Ahora, el mismo López Obrador ha optado por premiar a Bartlett, exonerándolo y devolviéndole legitimidad como figura pública. Algunas voces lopezobardoristas insisten en justificar la redención de Bartlett con el argumento de su oposición a la reforma energética. Están en su derecho, aunque debe ser, digamos, moralmente embarazoso tener que defender al hombre que dirigió el golpe más artero contra la izquierda mexicana: ¿Quién hubiera dicho que con el tiempo leeríamos a los supuestos herederos de ese admirable luchador de izquierda que ha sido el Ingeniero Cuauhtémoc Cárdenas defender a Manuel Bartlett?

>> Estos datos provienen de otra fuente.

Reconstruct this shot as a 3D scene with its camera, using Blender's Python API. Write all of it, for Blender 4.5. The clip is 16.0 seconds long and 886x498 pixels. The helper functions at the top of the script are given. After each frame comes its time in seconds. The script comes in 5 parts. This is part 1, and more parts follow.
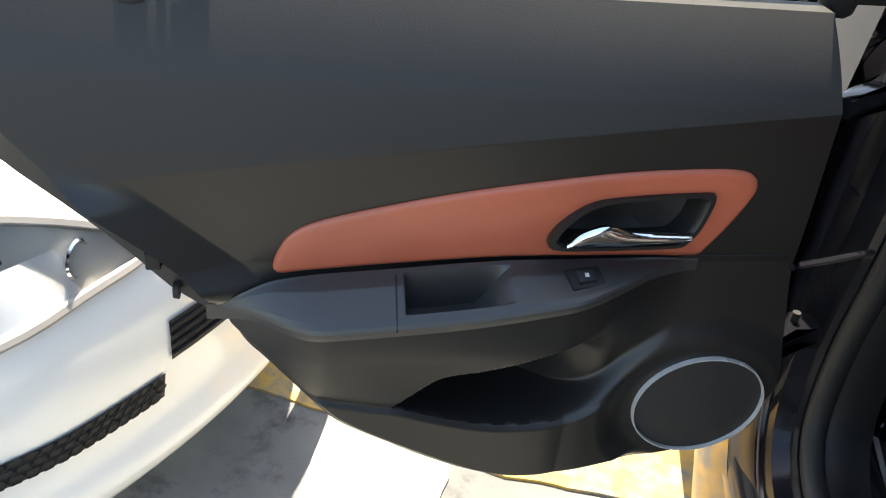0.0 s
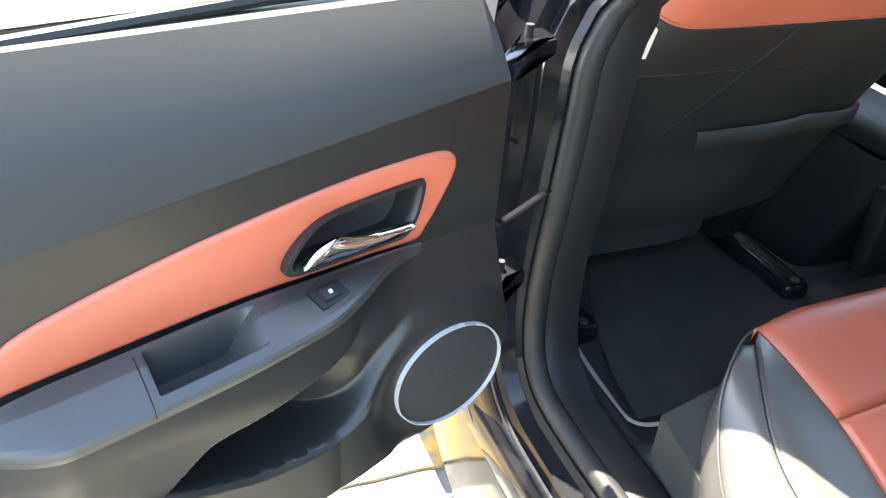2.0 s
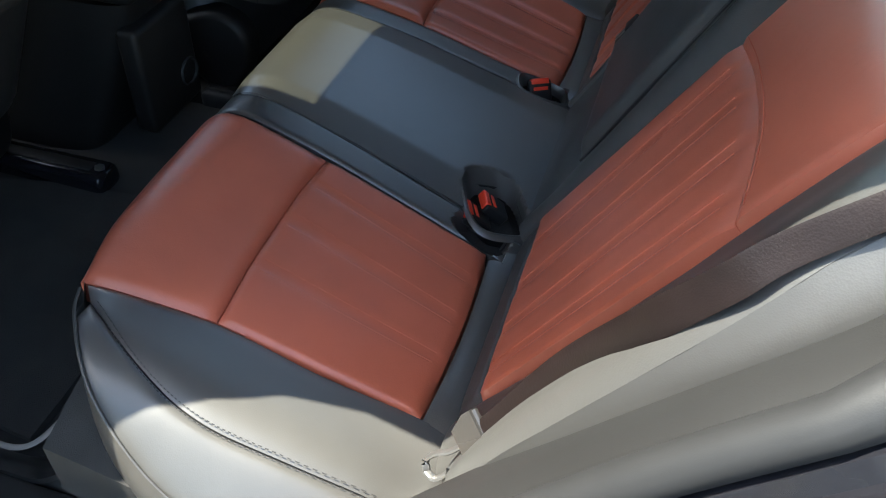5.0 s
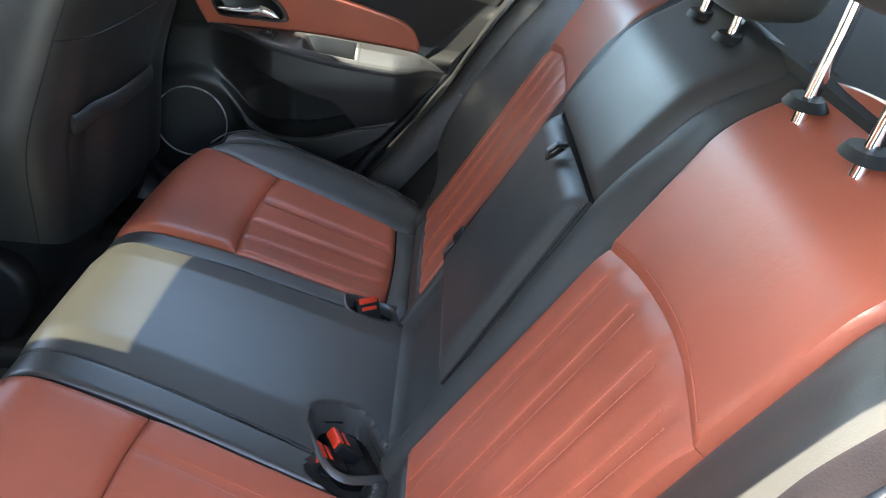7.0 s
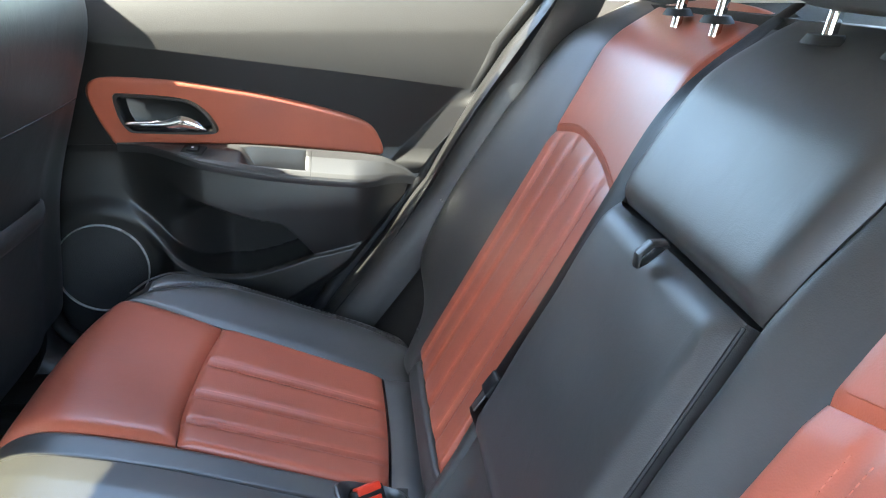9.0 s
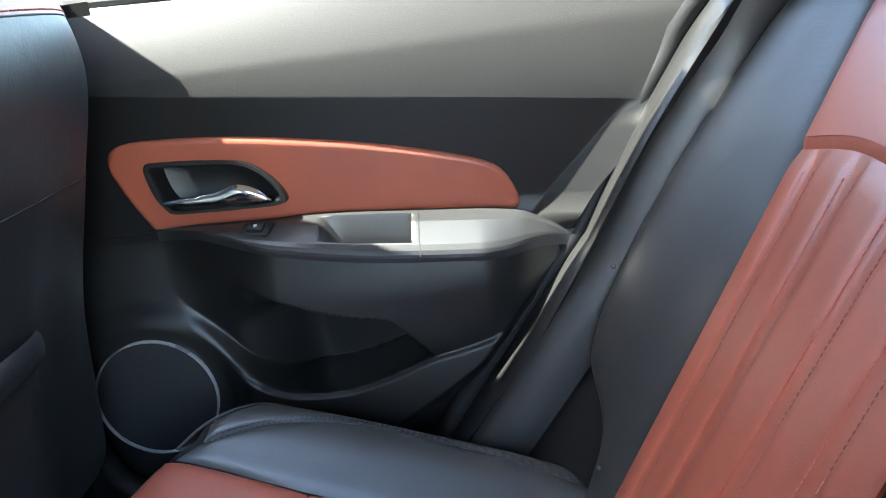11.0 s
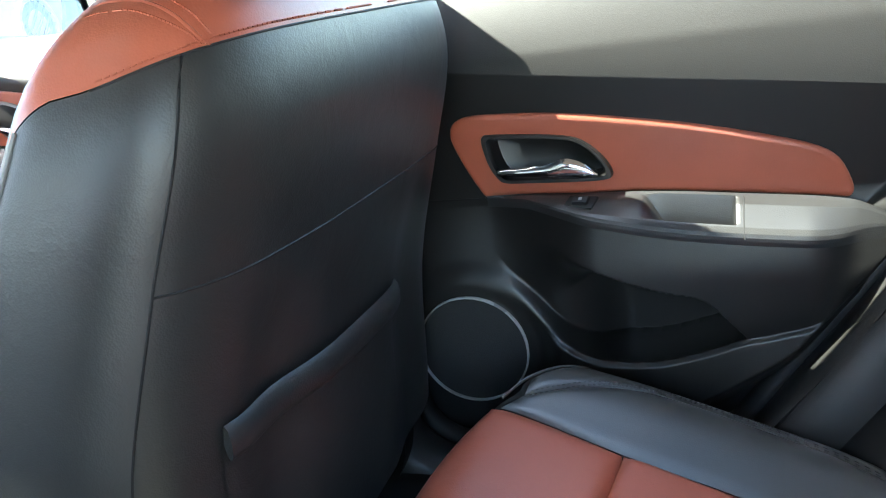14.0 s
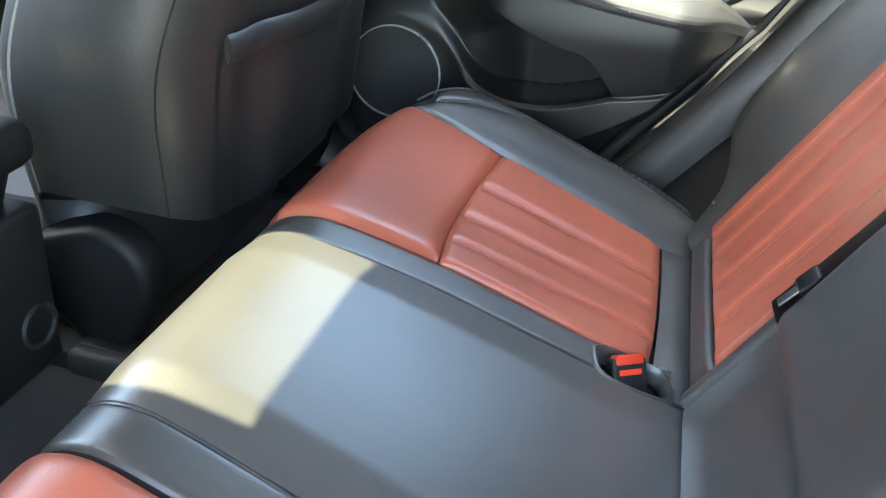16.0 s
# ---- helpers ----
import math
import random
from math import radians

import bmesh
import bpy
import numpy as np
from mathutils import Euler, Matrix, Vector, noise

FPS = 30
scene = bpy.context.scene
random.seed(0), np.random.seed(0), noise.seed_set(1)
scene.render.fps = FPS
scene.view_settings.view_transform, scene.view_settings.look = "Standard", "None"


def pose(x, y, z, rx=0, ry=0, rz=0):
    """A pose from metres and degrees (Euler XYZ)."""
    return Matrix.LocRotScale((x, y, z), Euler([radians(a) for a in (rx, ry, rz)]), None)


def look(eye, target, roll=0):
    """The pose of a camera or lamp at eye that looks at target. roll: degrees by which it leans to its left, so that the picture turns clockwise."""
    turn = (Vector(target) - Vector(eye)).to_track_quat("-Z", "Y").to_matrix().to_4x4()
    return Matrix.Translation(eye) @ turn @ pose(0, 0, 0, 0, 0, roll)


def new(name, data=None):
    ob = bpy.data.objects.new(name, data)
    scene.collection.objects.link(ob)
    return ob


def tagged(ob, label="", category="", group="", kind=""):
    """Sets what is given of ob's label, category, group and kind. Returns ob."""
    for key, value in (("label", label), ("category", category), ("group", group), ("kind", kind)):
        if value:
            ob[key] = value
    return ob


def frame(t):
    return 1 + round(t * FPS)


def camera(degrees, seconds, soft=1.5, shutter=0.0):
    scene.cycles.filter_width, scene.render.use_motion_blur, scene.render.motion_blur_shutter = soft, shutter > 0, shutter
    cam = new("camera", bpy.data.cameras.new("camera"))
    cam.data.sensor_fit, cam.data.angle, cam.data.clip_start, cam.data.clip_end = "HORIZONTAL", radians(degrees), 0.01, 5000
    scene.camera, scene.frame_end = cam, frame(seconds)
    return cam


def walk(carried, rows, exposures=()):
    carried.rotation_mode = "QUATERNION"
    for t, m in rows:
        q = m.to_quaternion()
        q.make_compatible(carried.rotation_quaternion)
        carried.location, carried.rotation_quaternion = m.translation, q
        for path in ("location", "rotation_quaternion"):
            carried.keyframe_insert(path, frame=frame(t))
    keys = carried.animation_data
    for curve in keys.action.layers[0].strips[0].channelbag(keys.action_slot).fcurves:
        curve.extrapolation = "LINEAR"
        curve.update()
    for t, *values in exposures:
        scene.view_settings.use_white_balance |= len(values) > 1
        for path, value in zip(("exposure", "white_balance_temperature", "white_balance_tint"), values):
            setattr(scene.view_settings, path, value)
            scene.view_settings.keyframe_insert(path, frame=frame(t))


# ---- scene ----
# ---------------------------------------------------------------- camera
PATH = [
    (0, -1.237, -0.893, 1.288, 5.67, -33.45, 5.64), (0.5, -1.234, -0.877, 1.295, 2.74, -33.87, 4.97),
    (1, -1.262, -0.863, 1.296, -6.62, -33.42, 4.96), (1.5, -1.315, -0.854, 1.294, -15.30, -32.59, 4.79),
    (2, -1.335, -0.843, 1.299, -23.46, -32.41, 4.39), (2.5, -1.268, -0.789, 1.319, -29.37, -36.93, 1.45),
    (3, -1.174, -0.763, 1.340, -32.04, -41.91, -1.19), (3.5, -1.130, -0.749, 1.346, -37.95, -46.60, -3.17),
    (4, -1.138, -0.753, 1.262, -54.54, -46.38, -2.83), (4.5, -1.112, -0.743, 1.270, -63.54, -46.65, -1.84),
    (5, -1.094, -0.728, 1.282, -73.51, -42.01, 1.41), (7.4, -0.956, -0.586, 1.213, -91.51, -24.98, 2.6),
    (8, -0.845, -0.550, 1.172, -93.02, -21.60, -0.95), (8.5, -0.767, -0.514, 1.139, -96.33, -19.43, 1.0),
    (11, -0.211, -0.518, 1.047, -86.31, -17.25, -7.94), (11.5, -0.178, -0.450, 1.062, -79.90, -17.60, -7.18),
    (12, -0.174, -0.431, 1.102, -71.86, -16.48, -7.81), (12.5, -0.207, -0.433, 1.150, -69.09, -11.75, -6.38),
    (13, -0.250, -0.446, 1.190, -65.69, -7.66, -4.49), (13.5, -0.270, -0.449, 1.135, -66.01, -10.45, -6.61),
    (14, -0.273, -0.439, 1.077, -69.12, -16.85, -8.65), (14.5, -0.303, -0.447, 1.045, -69.59, -21.78, -7.95),
    (15, -0.355, -0.458, 1.027, -67.03, -24.75, -6.35), (15.5, -0.457, -0.472, 1.035, -70.89, -29.06, -0.72),
    (16, -0.567, -0.470, 1.033, -77.59, -29.06, 5.28),
]


def aim(x, y, z, yaw, pitch, roll):
    a, b = radians(yaw), radians(pitch)
    ahead = Vector((-math.sin(a) * math.cos(b), math.cos(a) * math.cos(b), math.sin(b)))
    return look((x, y, z), Vector((x, y, z)) + ahead, roll)


cam = camera(54.93, 16.0, soft=1.1)
EXPOSURES = [(0, 2.13, 7500, 7), (0.5, 2.18, 7500, 7), (1, 2.85, 7700, 7), (1.5, 3.63, 7400, 6), (2.5, 3.75, 7200, 5), (3.5, 3.42, 7000, 4), (4.5, 2.85, 6750, 4), (5, 2.7, 6700, 2), (7.5, 4.12, 7100, 5), (8.5, 4.45, 6900, 5), (11, 4.4, 6300, 5), (11.5, 5.28, 6250, 4), (12, 5.72, 6350, 4), (12.5, 5.72, 6400, 4), (13, 4.7, 6500, 5), (13.5, 3.5, 6550, 4), (14, 4.3, 6450, 1), (14.5, 4.95, 6450, -3), (15.5, 5.05, 7150, 1), (16, 5.0, 7250, 2)]
walk(cam, [(row[0], aim(*row[1:])) for row in PATH], EXPOSURES)

# ---------------------------------------------------------------- light
SUN = Vector((-0.11, 0.44, 1.0)).normalized()
world = bpy.data.worlds.new("sky")
scene.world = world
world.use_nodes = True
wn = world.node_tree.nodes
sky = wn.new("ShaderNodeTexSky")
sky.sky_type = "NISHITA"
sky.sun_disc = False
sky.dust_density = 1.3
sky.sun_elevation = math.asin(SUN.z)
sky.sun_rotation = math.atan2(SUN.x, SUN.y)
wn["Background"].inputs["Strength"].default_value = 0.15
world.node_tree.links.new(sky.outputs[0], wn["Background"].inputs["Color"])
sun_data = bpy.data.lights.new("sun", "SUN")
sun_data.energy = 5.0
sun_data.angle = radians(0.5)
sun_data.color = (1.0, 0.95, 0.88)
sun = new("sun", sun_data)
sun.matrix_world = look(SUN * 20, (0, 0, 0))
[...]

Aun así, no hay maroma que oculte la incongruencia y, peor todavía, el error político. Andrés Manuel López Obrador tenía la oportunidad histórica de cerrar la puerta de su gobierno a todos y cada uno de los representantes de ese antiguo régimen que tanto se ufana de haber desterrado. Decidió, en cambio, pararse en la escalera de su “casa de transición” y enaltecer al hombre que hace treinta años se jactaba de fraudes patrióticos y “caídas del sistema” y luchaba, en el más priista ejercicio del poder, contra las virtuosas aspiraciones democráticas de hombres como Heberto Castillo, Luis H. Álvarez y Manuel Clouthier. Al hacerlo, López Obrador comienza a dar la espalda a una parte esencial del mandato que recibió el primero de julio. Se equivoca.